Parliamentary panel favours deferment of CAS deadline

Parliamentary panel favours deferment of CAS deadline

NEW DELHI: Even as the Indian government was initiating steps to see that the rollout of conditional access system (CAS) becomes as least bumpy as possible, a parliamentary committee was discussing the issue with several parliamentarians resisting such a move with a few also in favour of a deferment.
The standing committee on IT, communications and convergence, which met here today as part of a two-day schedule under the chairmanship of CPM's Somnath Chatterjee, witnessed members, cutting across party lines, raising doubts and reservations over the implementation of CAS from 15 July.
The Congress and the Left parties (that had opposed the changes being sought in the relevant Act in the Upper House of Parliament too) were of the opinion that CAS rollout be deferred and asked the government not to be "hasty" in CAS rollout.

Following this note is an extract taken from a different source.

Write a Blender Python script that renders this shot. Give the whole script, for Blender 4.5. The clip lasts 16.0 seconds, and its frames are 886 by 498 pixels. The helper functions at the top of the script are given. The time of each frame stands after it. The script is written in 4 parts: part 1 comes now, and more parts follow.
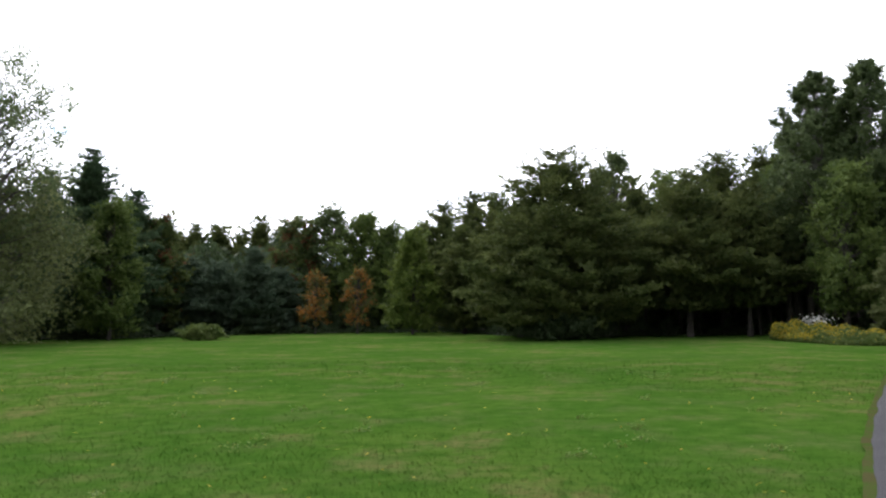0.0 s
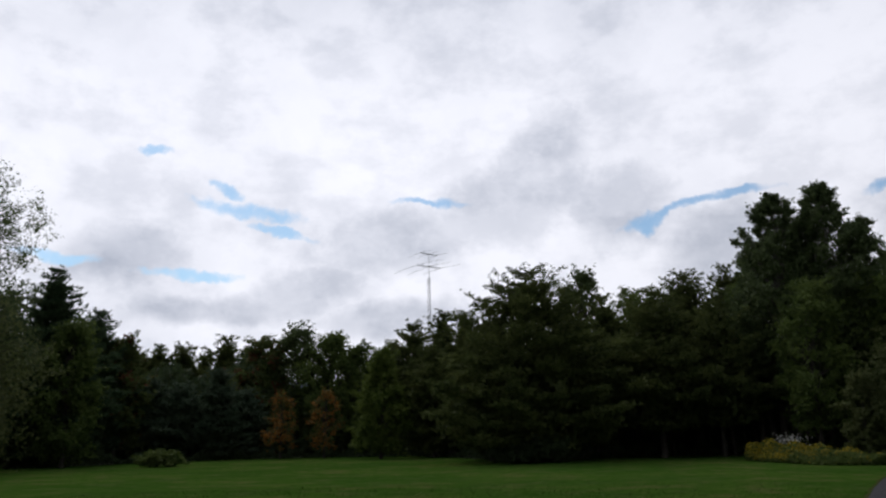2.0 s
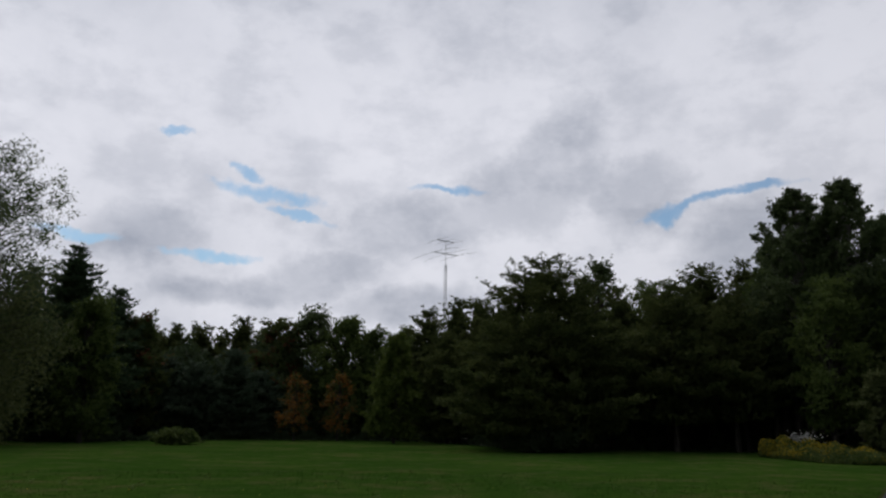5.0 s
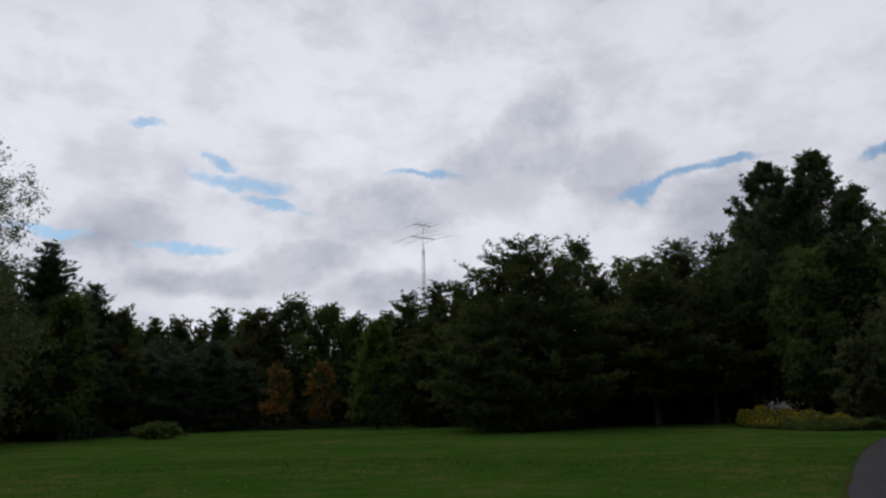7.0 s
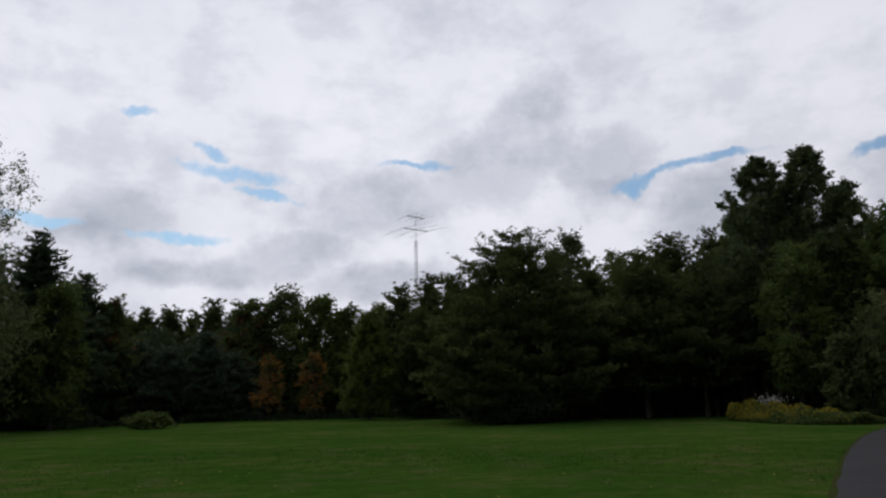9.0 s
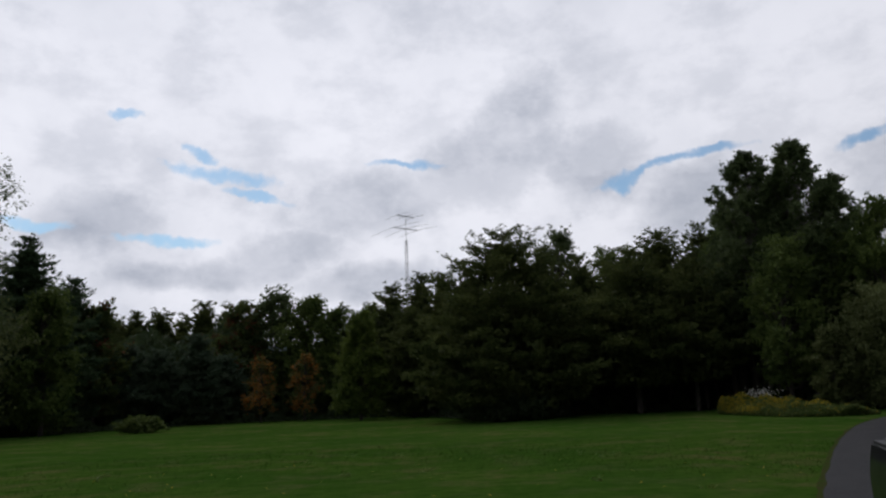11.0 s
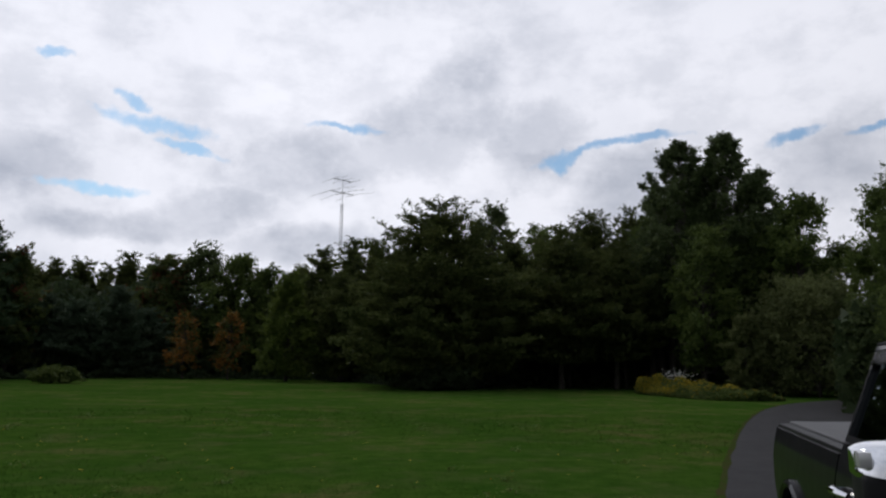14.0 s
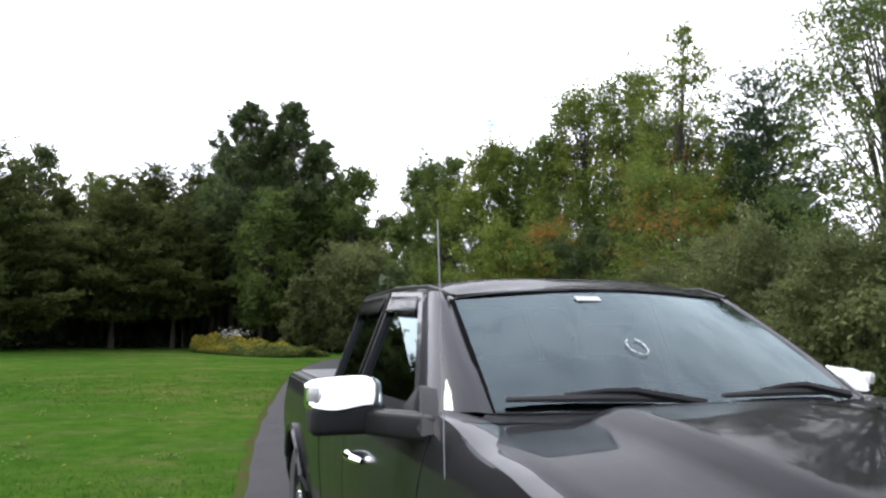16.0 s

According to government sources, the Bharatiya Janata Party (that leads the coalition government in India) MPs on the parliamentary committee too expressed apprehensions about the consumer response to CAS in the metros.
Though information and broadcasting ministry secretary Pawan Chopra today deposed before the panel to explain the government's viewpoints on CAS, he refused to speak to the media on the issue. But I&B minister Ravi Shankar Prasad told journalists elsewhere that his party colleagues' criticism of CAS exemplifies the democratic way in which the party functions. Shankar however, asserted the CAS rollout deadline remains "unchanged."
Several members of the Standing Committee said that they were not opposed to CAS, but the issue of affordability of set-top boxes and the resultant effect on people needs to be examined more thoroughly.
The government is understood to have allayed the fears of the MPs, even while bringing to their notice that the finance ministry had earlier in the day announced a reduction in customs duty on imports of STBs.